Analysis has revealed that defective tyres account for a growing proportion of the total penalty points received by drivers for the poor condition of their cars.
The data, collected from from British police forces since 2013, examined the issuing of penalty points for vehicle defects over the past three years.
Analysis of the information showed that in 2015, 50 per cent of the defective vehicle offences for which drivers received penalty points were due to issues with their tyres – up from 40 per cent in 2013.
The overwhelming majority of tyre offences were having insufficient tread, with 65 per cent of cases categorised as being below the legal minimum of 1.6mm. A further 2 per cent were stated as being below 1mm, and even more worryingly were the 26 per cent who were found by the Kwik Fit analysis to have tyres with the ply or cord exposed.
This analysis comes after a UK wide study by Tyresafe, in conjunction with Highways England, found that more than a quarter (27 per cent) of tyres being replaced were already illegal with tread under 1.6mm at the point of replacement. Tyresafe, an organisation focused on raising awareness of tyre safety, estimates that 10 million vehicles could be driving on illegal tyres in 2016.
Roger Griggs, communications director at Kwik Fit, who conducted the study says: “These figures reveal that some drivers on British roads are taking serious risks with both their own safety and the safety of other road users. We would encourage drivers to pay much closer attention to the condition of their tyres – after all they are the only things keeping their car connected to the road.
“There is absolutely no excuse for a tyre being worn down so far that its ply or cord is exposed – it will have gone past the legal minimum way before that point.
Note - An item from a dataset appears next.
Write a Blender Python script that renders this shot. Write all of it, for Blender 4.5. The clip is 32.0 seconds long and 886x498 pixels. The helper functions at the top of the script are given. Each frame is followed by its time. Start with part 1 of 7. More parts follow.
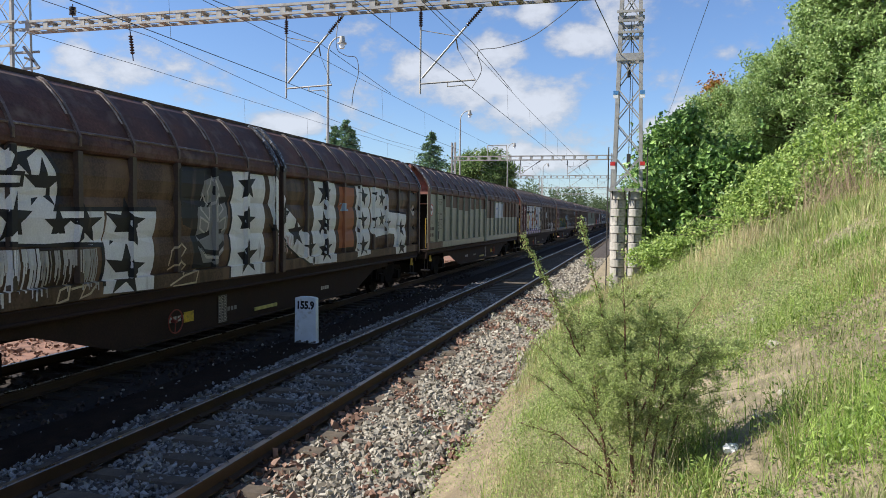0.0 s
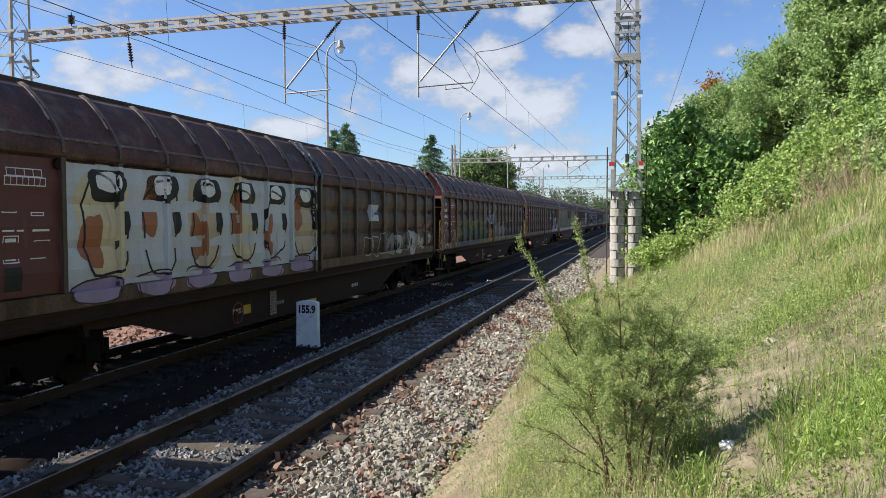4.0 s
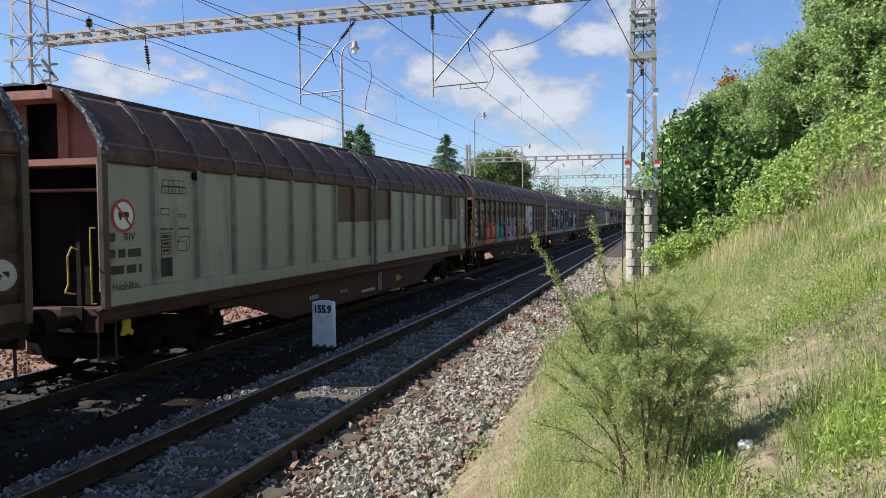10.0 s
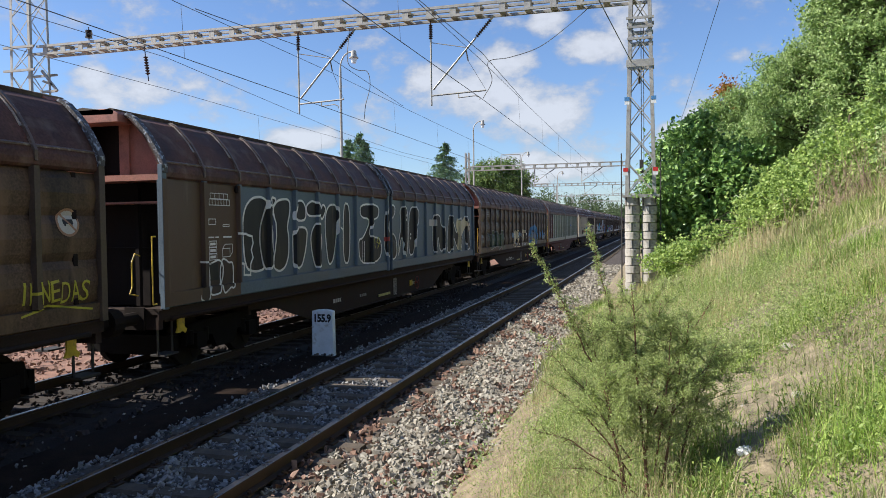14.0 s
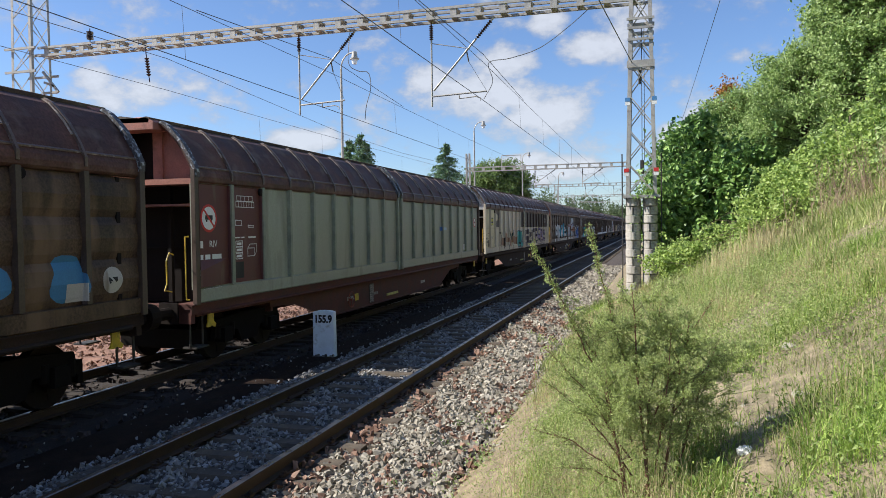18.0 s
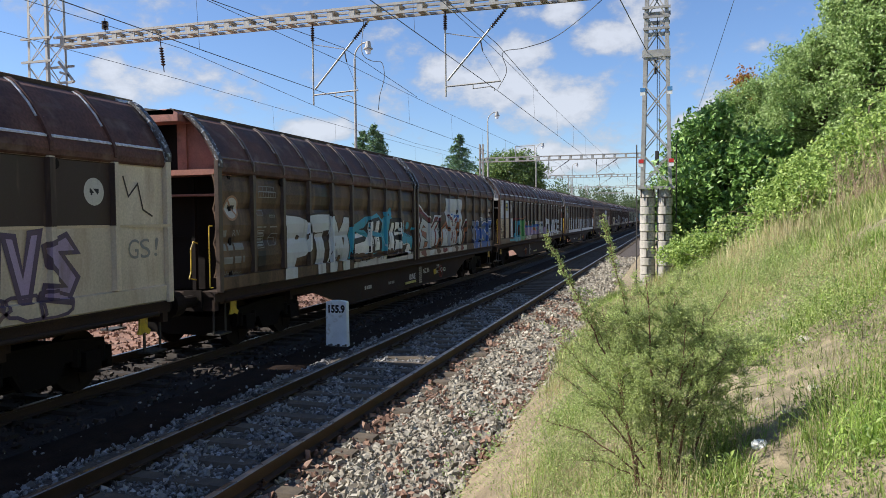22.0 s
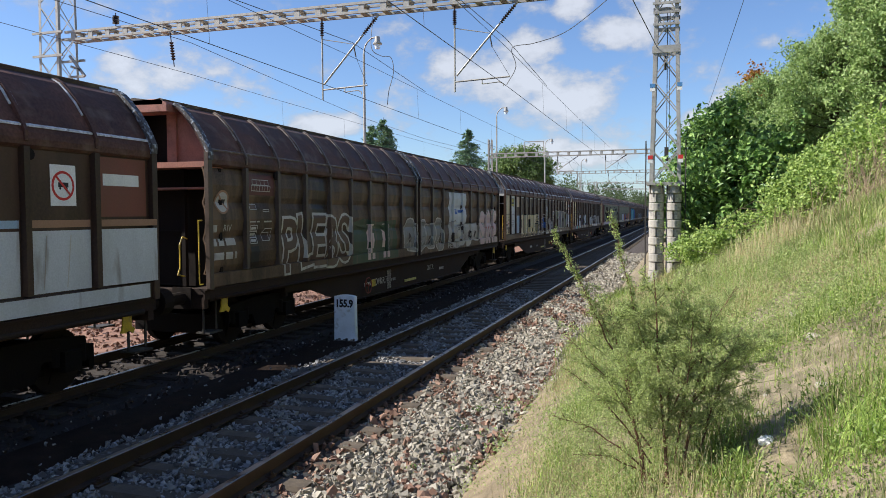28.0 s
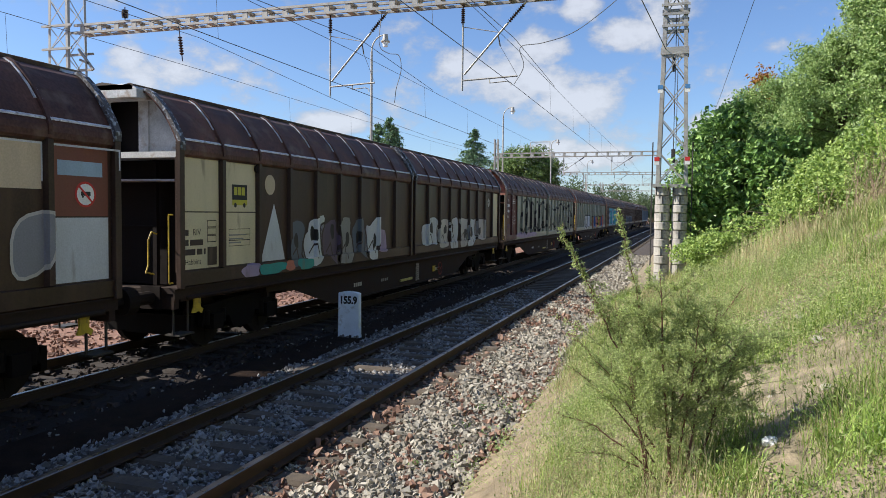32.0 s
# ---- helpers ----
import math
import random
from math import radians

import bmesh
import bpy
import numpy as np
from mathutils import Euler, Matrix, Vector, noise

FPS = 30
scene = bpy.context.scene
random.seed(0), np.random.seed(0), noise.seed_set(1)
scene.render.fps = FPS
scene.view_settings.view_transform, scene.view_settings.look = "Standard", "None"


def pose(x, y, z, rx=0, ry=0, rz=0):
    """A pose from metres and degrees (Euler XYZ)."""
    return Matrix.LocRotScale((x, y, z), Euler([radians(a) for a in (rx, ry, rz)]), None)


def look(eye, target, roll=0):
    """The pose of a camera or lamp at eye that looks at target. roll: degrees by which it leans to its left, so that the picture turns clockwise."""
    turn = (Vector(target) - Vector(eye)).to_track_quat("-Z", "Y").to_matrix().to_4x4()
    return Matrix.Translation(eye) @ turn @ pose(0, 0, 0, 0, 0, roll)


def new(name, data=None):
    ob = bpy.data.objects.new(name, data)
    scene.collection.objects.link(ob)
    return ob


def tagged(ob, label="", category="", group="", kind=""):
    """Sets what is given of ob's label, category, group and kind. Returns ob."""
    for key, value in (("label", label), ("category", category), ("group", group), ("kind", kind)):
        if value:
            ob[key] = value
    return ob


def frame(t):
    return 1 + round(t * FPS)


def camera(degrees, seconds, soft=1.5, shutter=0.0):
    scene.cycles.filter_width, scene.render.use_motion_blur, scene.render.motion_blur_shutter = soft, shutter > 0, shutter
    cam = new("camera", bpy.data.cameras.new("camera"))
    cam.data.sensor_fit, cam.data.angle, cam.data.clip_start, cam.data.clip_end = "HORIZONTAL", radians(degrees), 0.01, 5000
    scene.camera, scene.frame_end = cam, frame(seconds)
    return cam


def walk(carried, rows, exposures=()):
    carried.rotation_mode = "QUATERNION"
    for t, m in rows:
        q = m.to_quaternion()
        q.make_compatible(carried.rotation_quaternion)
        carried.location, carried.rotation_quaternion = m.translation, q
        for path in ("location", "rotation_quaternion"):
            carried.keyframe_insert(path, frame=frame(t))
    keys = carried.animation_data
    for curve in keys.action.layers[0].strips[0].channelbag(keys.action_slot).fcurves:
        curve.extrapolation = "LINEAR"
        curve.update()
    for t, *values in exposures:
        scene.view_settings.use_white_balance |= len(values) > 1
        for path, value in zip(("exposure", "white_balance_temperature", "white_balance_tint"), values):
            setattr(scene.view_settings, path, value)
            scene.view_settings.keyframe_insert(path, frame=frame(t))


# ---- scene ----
cam = camera(61.88, 32.0, soft=0.75)

# seconds, x, y, z, then the turn in degrees
PATH = [
    (0.0, -0.000, 0.011, 2.529, 87.435, -0.693, 14.758),
    (0.5, 0.011, 0.006, 2.527, 87.508, -0.124, 14.627),
    (1.0, 0.027, -0.021, 2.537, 87.624, 0.171, 14.571),
    (1.5, 0.031, -0.016, 2.528, 87.680, 0.167, 14.739),
    (2.0, 0.030, -0.020, 2.527, 87.724, 0.006, 14.867),
    (2.5, 0.035, -0.016, 2.529, 87.651, 0.019, 14.714),
    (3.0, 0.042, -0.022, 2.529, 87.618, 0.092, 14.668),
    (3.5, 0.042, -0.017, 2.530, 87.624, 0.092, 14.737),
    (5.5, 0.043, -0.026, 2.529, 87.559, 0.321, 15.254),
    (6.0, 0.040, -0.024, 2.526, 87.474, 0.346, 15.370),
    (6.5, 0.039, -0.022, 2.523, 87.399, 0.397, 15.439),
    (7.0, 0.039, -0.018, 2.526, 87.408, 0.443, 15.594),
    (7.5, 0.038, -0.013, 2.527, 87.420, 0.450, 15.814),
    (8.0, 0.030, -0.017, 2.524, 87.424, 0.354, 15.991),
    (8.5, 0.030, -0.019, 2.525, 87.477, 0.279, 16.046),
    (9.0, 0.041, -0.018, 2.527, 87.532, 0.340, 15.995),
    (9.5, 0.043, -0.014, 2.527, 87.603, 0.424, 15.979),
    (10.0, 0.039, -0.020, 2.526, 87.617, 0.407, 16.005),
    (10.5, 0.035, -0.019, 2.527, 87.662, 0.357, 15.994),
    (11.0, 0.038, -0.021, 2.527, 87.750, 0.440, 15.937),
    (11.5, 0.047, -0.022, 2.527, 87.871, 0.552, 15.895),
    (12.0, 0.049, -0.025, 2.527, 87.940, 0.565, 15.902),
    (12.5, 0.047, -0.030, 2.528, 88.015, 0.597, 15.990),
    (13.0, 0.046, -0.030, 2.528, 88.067, 0.584, 16.028),
    (13.5, 0.049, -0.025, 2.527, 88.125, 0.651, 16.037),
    (14.0, 0.053, -0.036, 2.527, 88.258, 0.718, 15.973),
    (14.5, 0.052, -0.045, 2.530, 88.289, 0.713, 15.994),
    (16.5, 0.058, -0.036, 2.523, 88.306, 0.749, 15.842),
    (17.0, 0.054, -0.048, 2.526, 88.303, 0.743, 15.900),
    (17.5, 0.057, -0.047, 2.529, 88.344, 0.770, 15.981),
    (18.0, 0.057, -0.046, 2.525, 88.323, 0.776, 16.038),
    (18.5, 0.064, -0.047, 2.526, 88.261, 0.748, 16.183),
    (19.0, 0.060, -0.040, 2.525, 88.183, 0.777, 16.416),
    (19.5, 0.063, -0.034, 2.526, 88.168, 0.876, 16.615),
    (20.0, 0.062, -0.042, 2.529, 88.118, 0.803, 16.702),
    (20.5, 0.064, -0.038, 2.526, 88.045, 0.839, 16.719),
    (21.0, 0.060, -0.032, 2.527, 87.912, 0.765, 16.778),
    (21.5, 0.056, -0.029, 2.525, 87.756, 0.683, 16.909),
    (22.0, 0.052, -0.023, 2.523, 87.611, 0.550, 17.051),
    (22.5, 0.049, -0.027, 2.526, 87.481, 0.458, 17.180),
    (23.0, 0.048, -0.029, 2.519, 87.326, 0.369, 17.243),
    (23.5, 0.055, -0.022, 2.519, 87.273, 0.355, 17.275),
    (24.0, 0.055, -0.038, 2.522, 87.260, 0.319, 17.281),
    (24.5, 0.059, -0.040, 2.520, 87.352, 0.416, 17.402),
    (25.0, 0.063, -0.040, 2.519, 87.358, 0.473, 17.542),
    (25.5, 0.063, -0.037, 2.516, 87.361, 0.477, 17.684),
    (27.5, 0.060, -0.047, 2.520, 87.325, 0.369, 17.753),
    (28.0, 0.058, -0.043, 2.521, 87.257, 0.282, 17.700),
    (28.5, 0.054, -0.041, 2.518, 87.292, 0.297, 17.644),
    (29.0, 0.055, -0.036, 2.520, 87.365, 0.301, 17.699),
    (29.5, 0.053, -0.042, 2.522, 87.710, 0.342, 17.774),
    (30.0, 0.051, -0.036, 2.515, 88.042, 0.418, 17.950),
    (30.5, 0.053, -0.029, 2.516, 87.993, 0.603, 17.856),
    (31.0, 0.056, -0.041, 2.506, 87.633, 0.357, 17.676),
    (31.5, 0.052, -0.035, 2.492, 87.241, -0.212, 18.002),
    (32.0, 0.049, -0.047, 2.499, 87.202, -0.619, 18.089),
]
walk(cam, [(row[0], pose(*row[1:])) for row in PATH])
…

If drivers are trying to save money on their motoring, then risking penalty points, a fine and higher insurance premiums by not replacing their tyres is not the best way to go about it.”
According to the AA, you can risk invalidating your insurance policy by driving on damaged or worn tyres.
The motoring organisation says that to be considered ‘fit for purpose’ a tyre must:
• Be compatible with the types of tyres fitted to the other wheels
• Not have any lump, bulge or tear caused by separation or partial failure of the structure.
• Not have a cut or tear in excess of 25mm or 10% of the sectional width of the tyre, whichever is the greater, and which is deep enough to reach the ply or cord.
• Not have any part of the ply or cord exposed
In the UK, the minimum legal tread depth for passenger vehicles, goods vehicles lighter than 3500 kg and trailers lighter than 3,500kg is 1.6mm in the centre of the tyre.